4. What are the future strategic challenges for Dacia?
Renault is designing the next generation of its Logan while bearing in mind especially about the Chinese carmakers, which are selling Logan rivals in emerging markets. Renault knows that eventually it is going to be forced to compete with other carmakers in some markets
Renault is also speeding up the creation of a stand-alone European distribution network for its Logan model line
Finally, Renault is making all the viable efforts to have its supplier base developed at the same pace as its long term plans. As a result, some of its key suppliers will expand their production to cater for the requirements of Dacia’s volume increase. The Chief Operating Officer at Dacia, Francois Fourmont stated that "Suppliers in Romania are going to open more than 20 plants". According to ACAROM, the
Romanian car manufacturers association, half of the factories will be new while the rest will be extensions of existing plants.
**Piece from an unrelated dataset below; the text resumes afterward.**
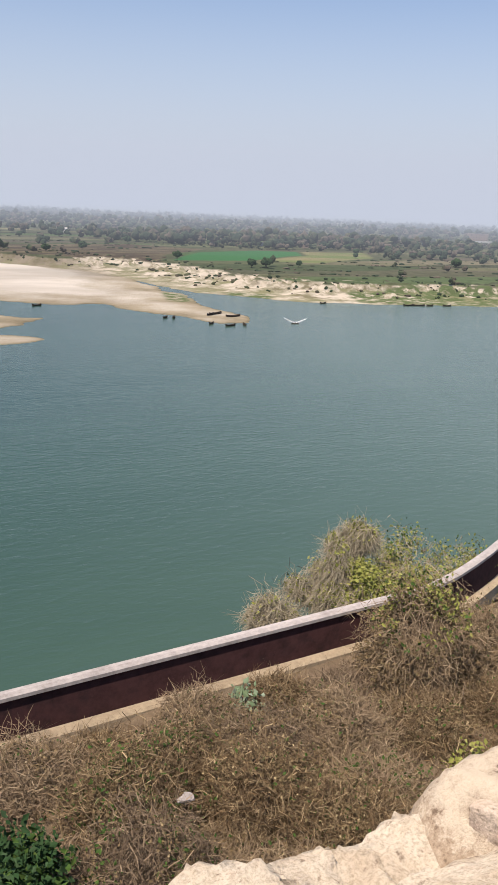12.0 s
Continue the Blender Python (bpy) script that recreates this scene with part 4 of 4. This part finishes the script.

For Dacia, increasing product quality, improving technical performance and encouraging a high degree of innovation are all factors that can help boost sales by influencing consumers purchasing behavior.
Customers are currently largely attached to Dacia. This brand loyalty advantage added to those listed above, is placing the company products closer to the levels at which import automobiles brands are viewed on the Romanian car market (especially those of German origin). But for this goal to be achieved, a successful combination of marketing, financial, and production elements must be implemented. Dacia
Company proved that it is capable of surpassing great challenges and the current economic and financial conditions that impose more rational decisions from the customer’s part, could translate in a real opportunity for future expansion on global markets for Dacia’s products.